Philippe Dauman’s ego may have been bruised this year when his effort to keep the top job at Viacom failed. But his bank account wasn’t.

He saw $93 million in compensation for the fiscal year that ended in September, the company says in a proxy just filed at the SEC. The package included $3.6 million in salary, $13.8 million in stock awards, $7.5 million in option awards, $9.7 million in non-equity incentives, and $58.4 million in other compensation — which includes the previously disclosed termination benefits.

Dauman’s pay for the work he did was pro-rated to August 18 when he left. His 2015 package totaled $54.2 million.

Viacom will hold its annual shareholders’ meeting on February 6 at the corporate headquarters in New York. These are usually uneventful given that Sumner and Shari Redstone’s National Amusements controls about 80% of the voting shares.

But after that meeting, Sumner Redstone — who’s Chairman Emeritus — will “continue to participate in meetings of the Board in a non-voting role.” Dauman challenged the 93-year-old’s competence as part of his campaign to block Redstone’s decision to oust the then-CEO.

Viacom paid Redstone $1.3 million for his work as Chairman until May 20, when he stepped down.

The company issued a statement saying that it’s “indebted” to Redstone “for his decades of extraordinary leadership” and “grateful for his continued dedication to the company and his contributions as Chairman Emeritus.”

The board’s less charitable assessment of Dauman’s performance is evident in at least one number: His $9.7 million bonus was less than half of the $20 million target.

Still, the former CEO benefited from terms of a 2015 contract renewal designed to keep him on board to the end of 2018. It included performance related stock units that the proxy says were designed to “motivate his performance in the long-term interests of the company.” The vesting of that award “was accelerated upon Mr. Dauman’s separation from Viacom,” the document says.
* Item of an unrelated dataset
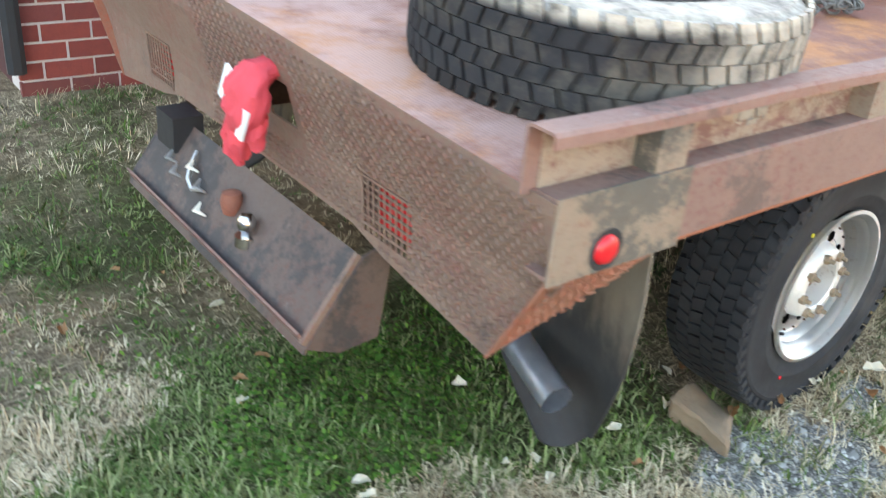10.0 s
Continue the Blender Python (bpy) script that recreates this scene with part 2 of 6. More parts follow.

His departure was deemed to have been a termination without “cause,” entitling him to the maximum payout. That included three times his base salary and target bonus, with adjustments for the time left on his contract.

The board’s Compensation Committee says that Viacom “managed through a challenging period of uncertainty and transition with mixed results” in the fiscal year — a period when Viacom’s stock price fell 12.5%.

Viacom execs benefited from the committee’s discretionary decision to increase short term incentive pools “to stabilize and engage employees given the uniquely challenging environment of uncertainty and transition during the year.”

Tom Dooley, who was COO until August 18 when he temporarily replaced Dauman as CEO, made $27.9 million in the fiscal year, down 5% from 2015. That does not include the $58.2 million exit fee awarded after the end of the fiscal year.

The board credits him with providing “strategic leadership and management for our company during a uniquely challenging time of uncertainty and transition.”

The Compensation Committee was chaired by former Discovery Communications CEO Judith McHale, who joined the board in August as part of the Redstone’s effort to wrest control from Dauman. She was joined by Eversource Energy Chairman Thomas May, another newcomer who also chairs the Viacom board; Inside Edition anchor Deborah Norville, who has been on the board since 2013; and former Sony Entertainment President Nicole Seligman, a newcomer.

Former Leadership for International Finance CEO Blythe McGarvie also was on the committee, but is not up for re-election to the board.

After the shareholder meeting, the board will consist of 10 members, down from the current 15. Others leaving: Dauman allies George Abrams and Frederic Salerno, and William Schwarz.